Josh Modell of The A.V. Club gave the episode a "C" grade and wrote, "a bunch of shit from this week's Entourge that I didn't need to see at all: Eric hanging out bored in his office, then inviting his girl over for some afternoon delight. Turtle shopping for clothes with his girlfriend. Drama lip-raping a bunch of girls. Vince so bored he fucks a waitress. The only thing that could've made these four things worse was if they were all happening in the same room, and we could see Eric's post-coital treasure trail. All of these subplots: Fail. And it was a good chunk of the episode. The only redeeming part was when Ed Burns told Drama that his big ordeal was “one scene in an episode of a middling NBC drama.” Amen, brother."
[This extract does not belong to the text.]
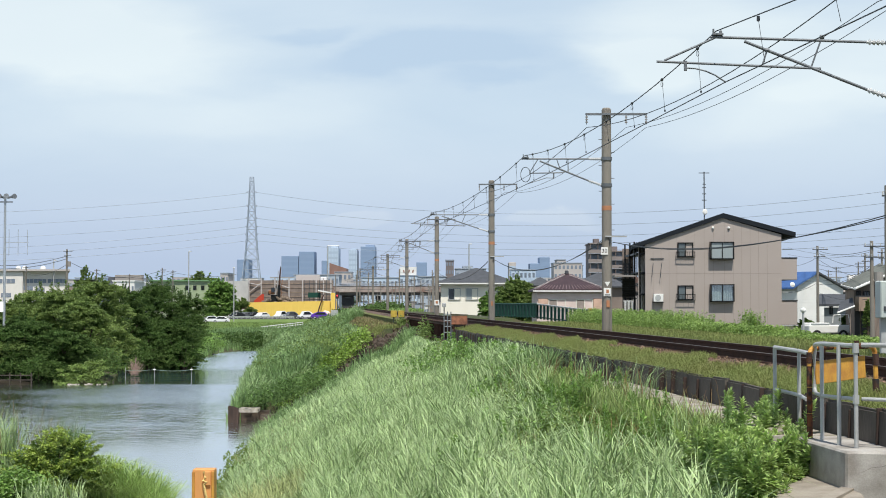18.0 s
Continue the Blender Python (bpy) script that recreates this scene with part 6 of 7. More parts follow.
for k in range(13):
    w, d = 1.6 + 1.7 * ((k * 7) % 5) / 4, 432.0 + 5.0 * (k % 3)
    h = 2.2 + 1.6 * ((k * 5) % 7) / 6
    t = thing("yard_shed", "low pale shed beside the railway yard", "shed", "sheds by the yard", at=(-24.0 + 1.95 * k, d, -2.75))
    part("wall", box((0, 0, h / 2 + 0.6), (w, 2.4, h + 1.2)), YARD[k % 6], t)
    part("roof", box((0, 0, h + 1.3), (w + 0.3, 2.8, 0.16), ry=4), SLATE if k % 2 else GREY_SHEET, t)
    part("door", box((0.2 * w, -1.22, h * 0.5 + 0.6), (0.7, 0.06, h * 0.7)), FAR_WINDOW, t)
    part("window", box((-0.22 * w, -1.22, h * 0.7 + 0.6), (0.5, 0.06, 0.6)), FAR_WINDOW, t)
plate = thing("mast_notice", "small white notice with an orange patch on a mast", "sign", at=(-0.475, 120.8, 1.55))
part("plate", box((0, 0, 0.12), (0.36, 0.015, 0.42), bevel=0.004), WHITE, plate)
part("patch", box((0, -0.011, 0.15), (0.18, 0.006, 0.2)), ORANGE, plate)
sg = thing("rail_signal", "dark railway signal with a red light", "signal", at=(-16.029, 240.0, height(-16.029, 240.0)))
part("post", bar((0, 0, 0), (0, 0, 3.4), 0.08, 6), DARK_STEEL, sg)
hd2 = part("signal_head", box((0, 0, 2.849 - height(-16.029, 240.0)), (0.5, 0.3, 1.1), bevel=0.08), BLACK_PAINT, sg)
zz = 2.763 - height(-16.029, 240.0)
part("red_light", bar((0, -0.17, zz), (0, -0.2, zz), 0.11, 10), glowing("red_signal_light", (1.0, 0.06, 0.08), 1.6), hd2, "lit red signal lamp")
rb = thing("relay_box", "pale grey relay box by the line", "cabinet", at=(-13.714, 200.0, -0.347))
part("housing", box((0, 0, 0.55), (0.857, 0.6, 1.071), bevel=0.03), GALV, rb)
part("base", box((0, 0, -0.6), (0.6, 0.5, 1.4)), CONCRETE, rb)


# ---------------------------------------------------------------- trees and shrubs
def crown_tree(x, y, rx, top, count, mat, label, each=210, size=0.20, ry=None, fill=0.2):
    g = height(x, y)
    return tree(x, y, g, rx, ry or rx * 0.8, top - g, count, each, size, mat, label, fill=fill)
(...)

Emily Christner of TV Guide wrote, "Some of the funnier moments included Vince discovering the joys of Facebook, Drama convincing Turtle to lend him his girlfriend for the part on his show and Turtle wearing an argyle sweater. Or maybe it's just me that thought that part was amusing." Jonathan Toomey of TV Squad wrote, "This is shaping up to be a helluva season for Entourage. Only four episodes in, and it feels like a completely different show than we're used to. Rather than wallowing in endless "woe is me plots" (every character on the show has been guilty of them in the five previous seasons), things feel fresh and the characters are growing up. Plus, instead of making me constantly laugh, Entourage is making me do something I never expected - think."

Timothy Busfield submitted this episode for consideration for Outstanding Guest Actor in a Comedy Series at the 62nd Primetime Emmy Awards.